An active and prolific artist, Matherly has been involved in the Idaho, Palouse and Spokane watercolor societies. She has been hired to do commissions, and has shown in dozens of venues including Colburn’s Gallery and Avenue West Gallery, where she was a member until a health setback. At 77, Matherly thinks the where and when don’t really matter; she is an artist, always has been, the end. “I have no message other than it is what it is,” she said, “Art is in my blood.”

A tour around her Otis Orchards home is testimony to her imagination and “nutty” side as she calls it. One room that looks like it should be a living room is stacked with enough supplies for years and collections of this and that. Two vintage mannequins stand in the corner. Matherly dresses them according to the seasons and has used them as models in the past.

A collection of masks adorn the walls in her home along with her own paintings. She collects other artists’ work because, she said, she knows what goes into it.

Sitting and talking to her over the dining room table that is covered by one of her grandmother’s quilts, it is easy to conclude that her imagination and ability to find beauty and humor in the smallest of things has fueled her over the years. She says she talks to herself and is quick to pat you on the back if you admit to doing the same. Her life is color and joy, things she can’t do without.

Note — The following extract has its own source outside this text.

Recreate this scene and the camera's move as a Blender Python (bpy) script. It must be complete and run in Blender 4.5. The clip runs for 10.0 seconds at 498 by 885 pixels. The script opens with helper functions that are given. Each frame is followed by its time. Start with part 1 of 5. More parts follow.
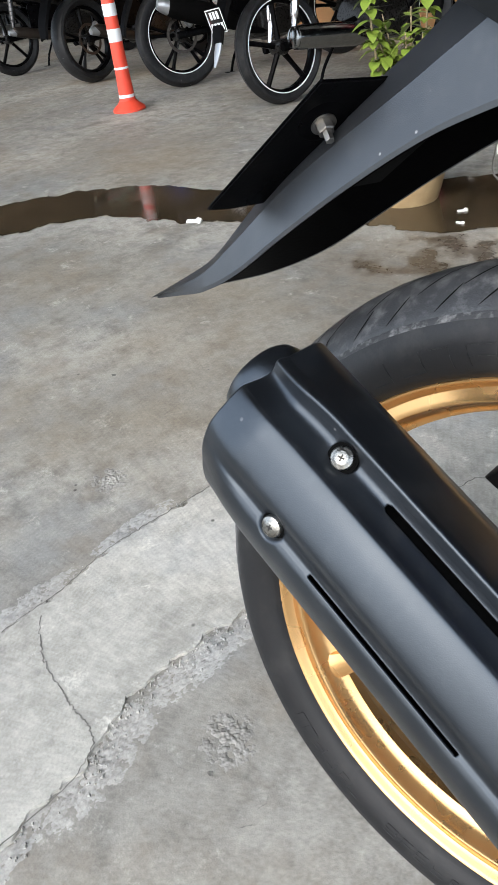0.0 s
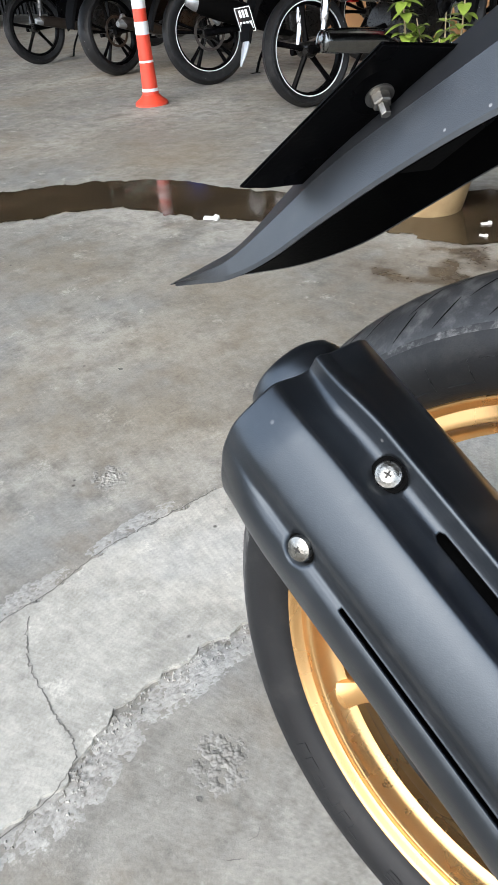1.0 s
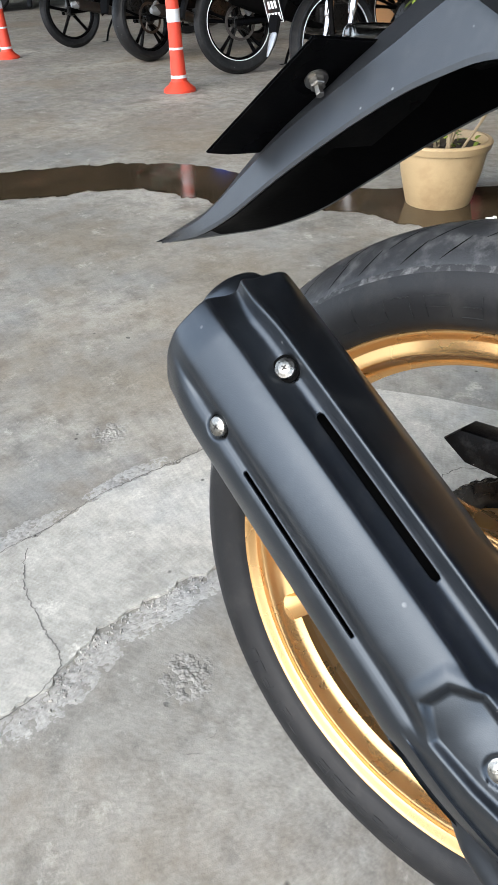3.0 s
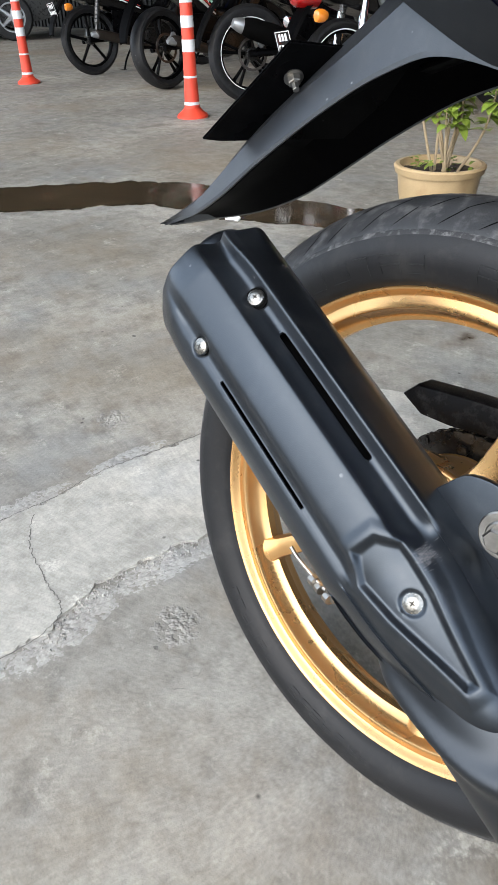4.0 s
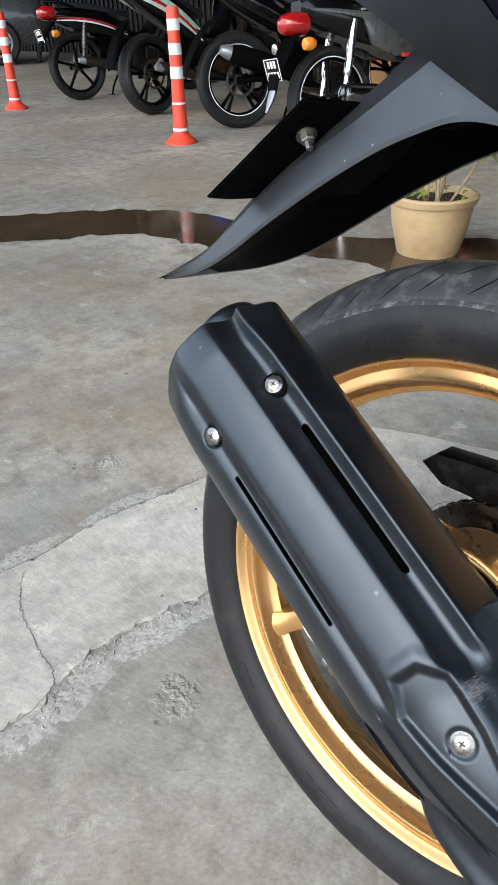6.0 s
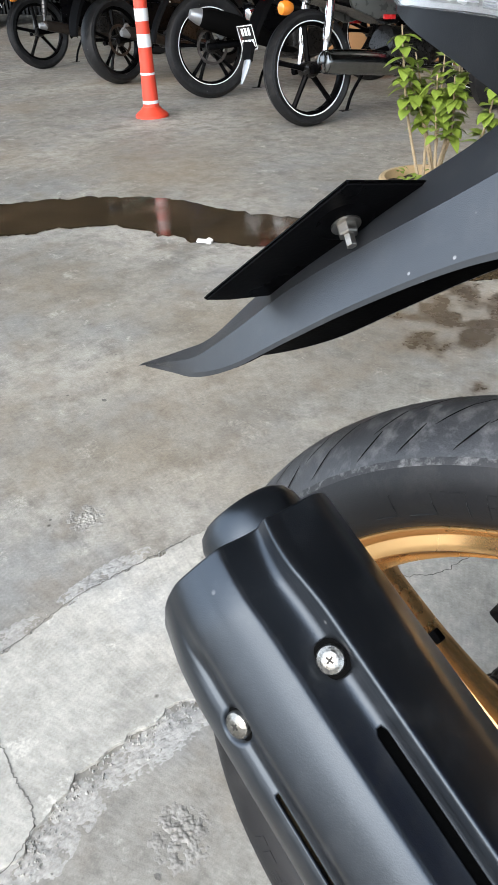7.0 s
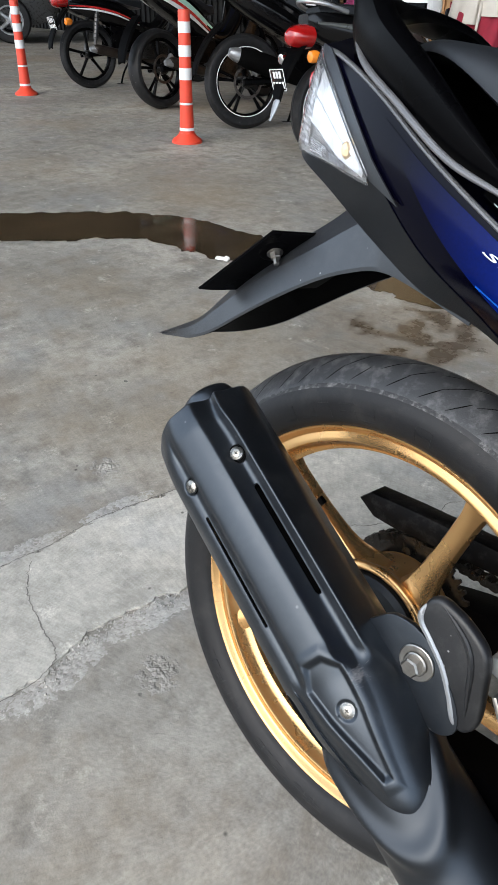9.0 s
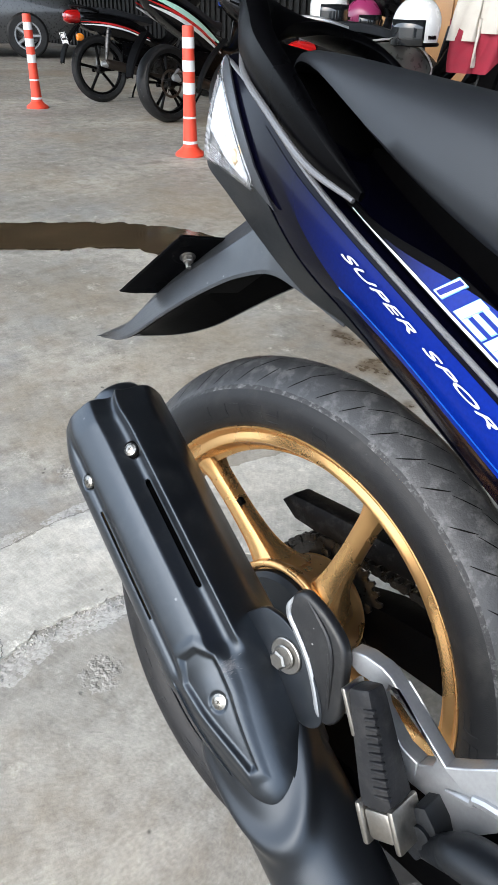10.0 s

Riddled with health issues, Matherly believes that art helps her through every time, thwarting God in a sense. Though she stopped painting a few years ago, she has found another outlet in clay, hand-forming vessels and masks. She joined Spokane Pottery Guild and is eager to show her latest series of masks. “I build things out of my own mind which I learned to do as a child,” she said, “that and being a little nutty has always gotten me through.”